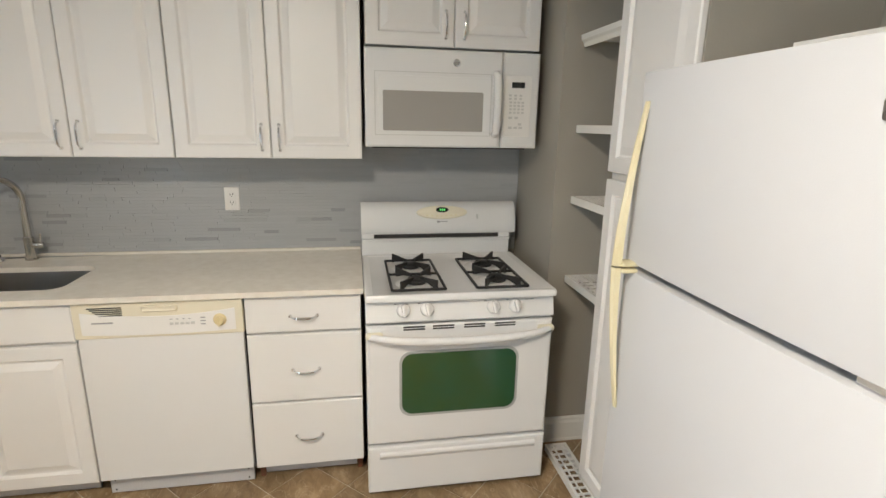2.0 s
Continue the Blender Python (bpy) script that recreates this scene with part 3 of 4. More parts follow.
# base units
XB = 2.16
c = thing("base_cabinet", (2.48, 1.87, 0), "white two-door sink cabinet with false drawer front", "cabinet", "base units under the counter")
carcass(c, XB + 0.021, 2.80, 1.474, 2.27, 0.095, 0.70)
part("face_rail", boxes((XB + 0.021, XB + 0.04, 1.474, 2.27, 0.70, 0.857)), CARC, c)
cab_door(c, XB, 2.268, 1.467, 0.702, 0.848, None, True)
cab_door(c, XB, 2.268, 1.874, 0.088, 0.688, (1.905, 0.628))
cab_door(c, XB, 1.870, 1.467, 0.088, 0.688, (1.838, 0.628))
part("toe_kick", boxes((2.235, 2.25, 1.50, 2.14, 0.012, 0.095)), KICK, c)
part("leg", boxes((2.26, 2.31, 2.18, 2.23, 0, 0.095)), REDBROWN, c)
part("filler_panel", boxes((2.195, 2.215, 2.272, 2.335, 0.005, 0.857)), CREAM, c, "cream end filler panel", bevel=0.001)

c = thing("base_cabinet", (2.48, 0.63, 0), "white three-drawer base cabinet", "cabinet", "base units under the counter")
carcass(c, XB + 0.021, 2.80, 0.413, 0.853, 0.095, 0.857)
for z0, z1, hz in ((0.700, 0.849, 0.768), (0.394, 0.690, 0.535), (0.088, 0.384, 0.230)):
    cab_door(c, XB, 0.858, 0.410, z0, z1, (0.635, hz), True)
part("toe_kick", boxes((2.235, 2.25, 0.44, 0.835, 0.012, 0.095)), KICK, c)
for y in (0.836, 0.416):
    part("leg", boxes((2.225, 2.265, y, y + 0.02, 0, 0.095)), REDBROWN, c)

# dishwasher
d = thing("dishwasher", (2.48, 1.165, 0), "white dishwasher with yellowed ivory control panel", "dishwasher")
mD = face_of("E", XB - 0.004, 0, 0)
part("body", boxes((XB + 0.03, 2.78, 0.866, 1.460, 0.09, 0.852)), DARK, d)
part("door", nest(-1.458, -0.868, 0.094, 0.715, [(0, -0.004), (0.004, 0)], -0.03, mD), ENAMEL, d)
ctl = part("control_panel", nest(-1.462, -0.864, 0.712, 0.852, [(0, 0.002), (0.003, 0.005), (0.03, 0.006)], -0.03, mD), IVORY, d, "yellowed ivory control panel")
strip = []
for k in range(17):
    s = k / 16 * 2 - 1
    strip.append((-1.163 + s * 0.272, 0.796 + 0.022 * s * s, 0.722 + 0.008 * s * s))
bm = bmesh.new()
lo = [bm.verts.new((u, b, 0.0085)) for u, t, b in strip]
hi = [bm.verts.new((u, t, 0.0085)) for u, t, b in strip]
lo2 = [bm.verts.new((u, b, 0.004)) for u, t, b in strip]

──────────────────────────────

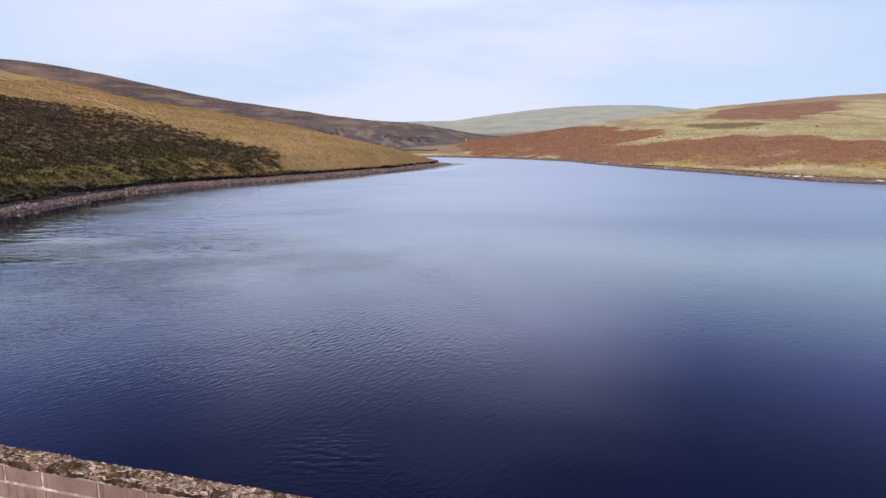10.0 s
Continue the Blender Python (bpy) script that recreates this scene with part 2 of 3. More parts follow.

──────────────────────────────

Stated exercise = Report how many lines in the records hold the word "follow", giving the number and nothing else.

Answer in full = 2